Five Common Mistakes in Writing
Lesson Plans
(and how to avoid them )
by Dr. Bob Kizlik (mirrored on
multiple educational websites)
Successful teachers are invariably good planners and thinkers. They
didn't get that way overnight. The road to success requires commitment
and practice, especially of those skills involved in planning lessons,
activities, and managing classroom behavior. Planning lessons is
a fundamental skill all teachers must develop and hone, although
implementation of this skill in actual teaching can, and usually does,
take some time. So let's begin at the beginning.

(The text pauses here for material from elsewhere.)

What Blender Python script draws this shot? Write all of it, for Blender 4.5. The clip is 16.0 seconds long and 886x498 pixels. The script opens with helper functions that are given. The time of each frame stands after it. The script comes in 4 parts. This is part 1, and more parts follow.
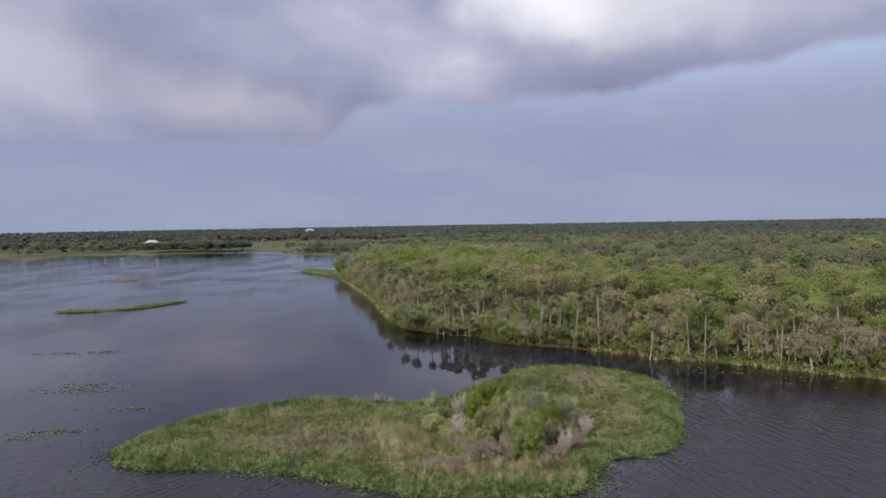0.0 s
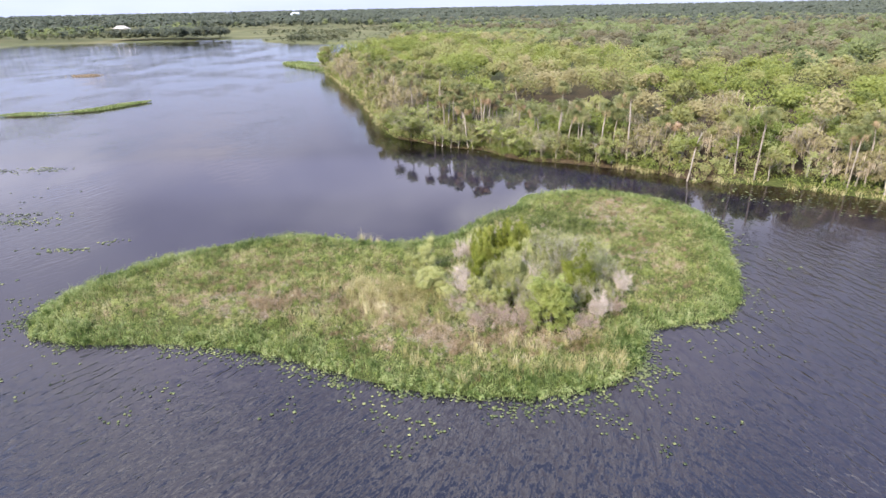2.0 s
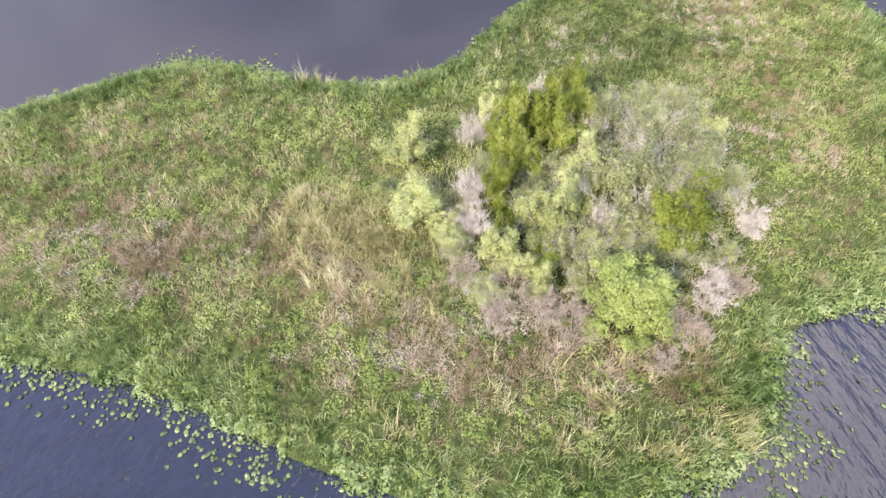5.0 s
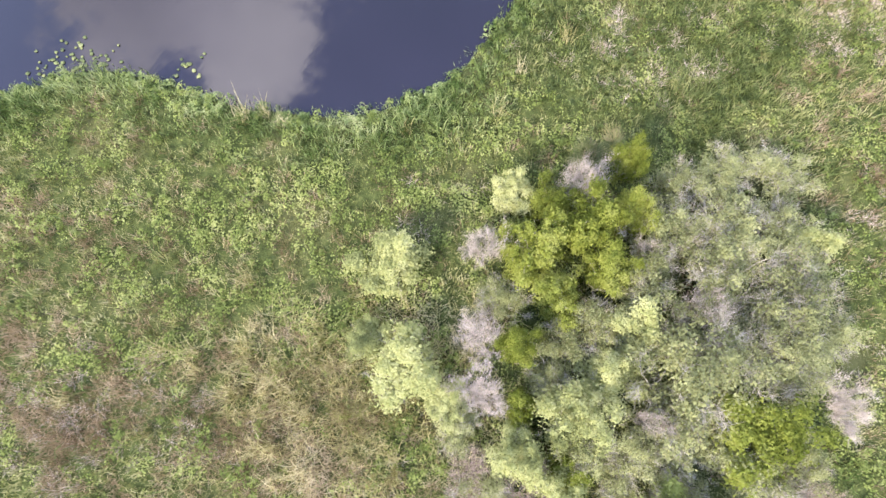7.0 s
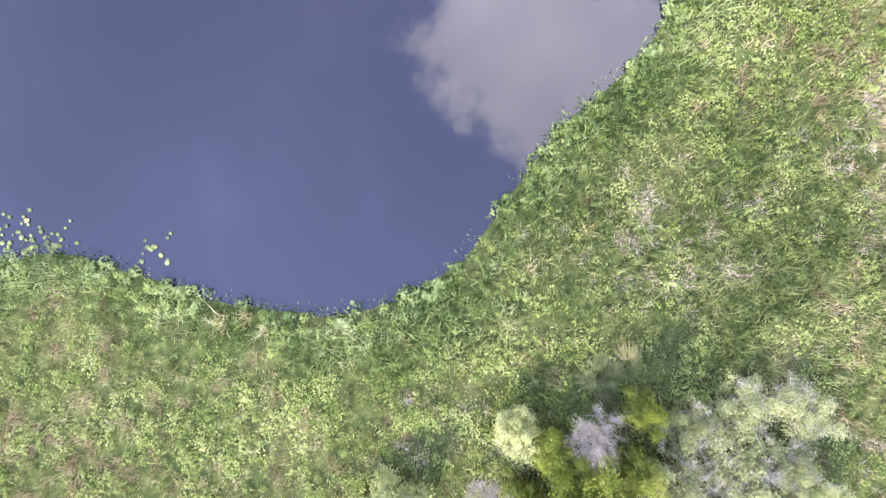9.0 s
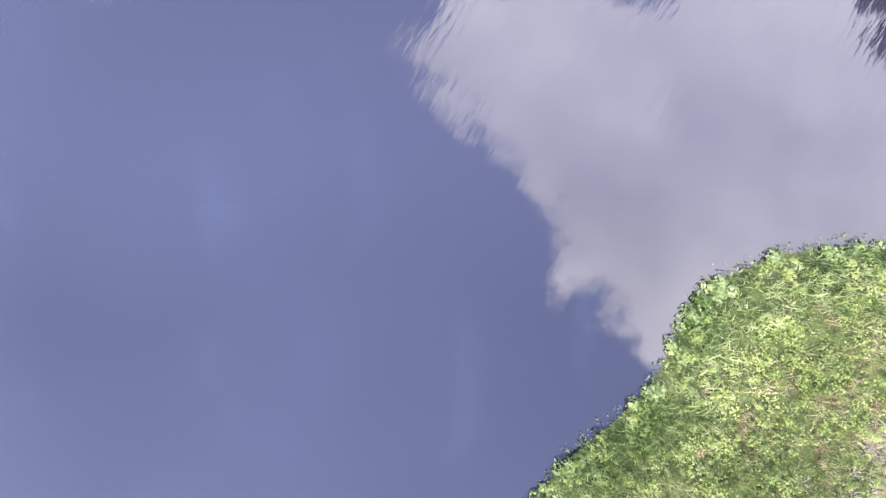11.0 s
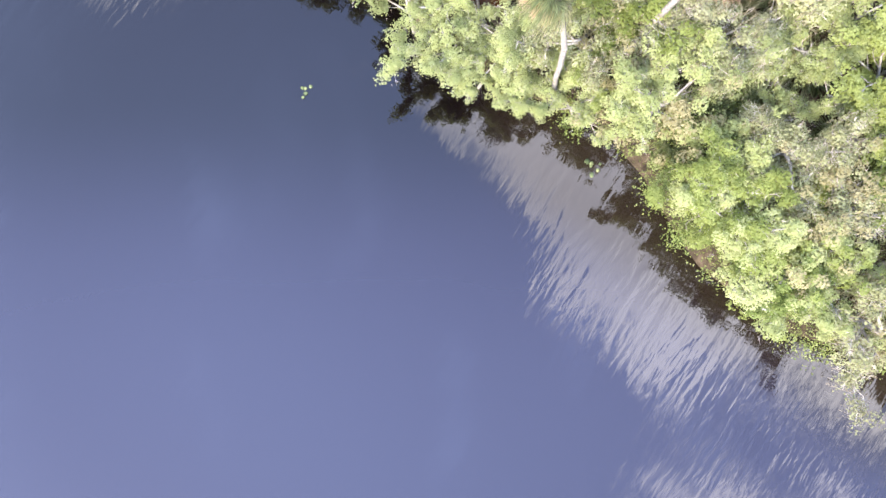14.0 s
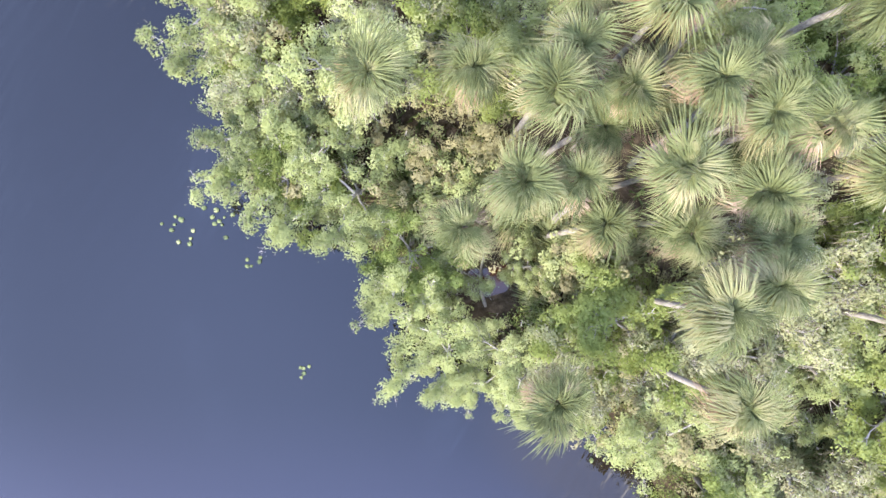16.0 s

In my career as a teacher and teacher educator, I have read and
evaluated thousands of lesson plans written by education students at
all levels. On a consistent basis, I see mistakes that distort or
weaken what the plans are supposed to communicate. If you are serious
about improving your skill in planning lessons, you should begin by
first thinking carefully about what the lesson is supposed to
accomplish. There is no substitute for this. In teaching students how
to develop lesson plans, the following are mistakes I have observed
that students make most often:
1. The objective of the lesson does not specify what the student will
actually do that can be observed. Remember, an objective is a
description of what a student does that forms the basis for making an
inference about learning. Poorly written objectives lead to faulty
inferences.
2. The lesson assessment is disconnected from the behavior indicated in
the objective. An assessment in a lesson plan is simply a description
of how the teacher will determine whether the objective has been
accomplished. It must be based on the same behavior that is
incorporated in the objective. Anything else is flawed.
3. The materials specified in the lesson are extraneous to the actual
described learning activities. This means keep the list of materials in
line with what you actually plan to do. Overkilling with materials is
not a virtue!
4. The instruction in which the teacher will engage is not efficient
for the level of intended student learning. Efficiency is a measure
that means getting more done with the same amount of effort, or the
same amount with less effort. With so much to be learned, it should be
obvious that instructional efficiency is paramount.
5. The student activities described in the lesson plan do not
contribute in a direct and effective way to the lesson objective. Don't
have your students engaged in activities just to keep them busy.
Whatever you have your students do should contribute in a direct way to
their accomplishing the lesson objective.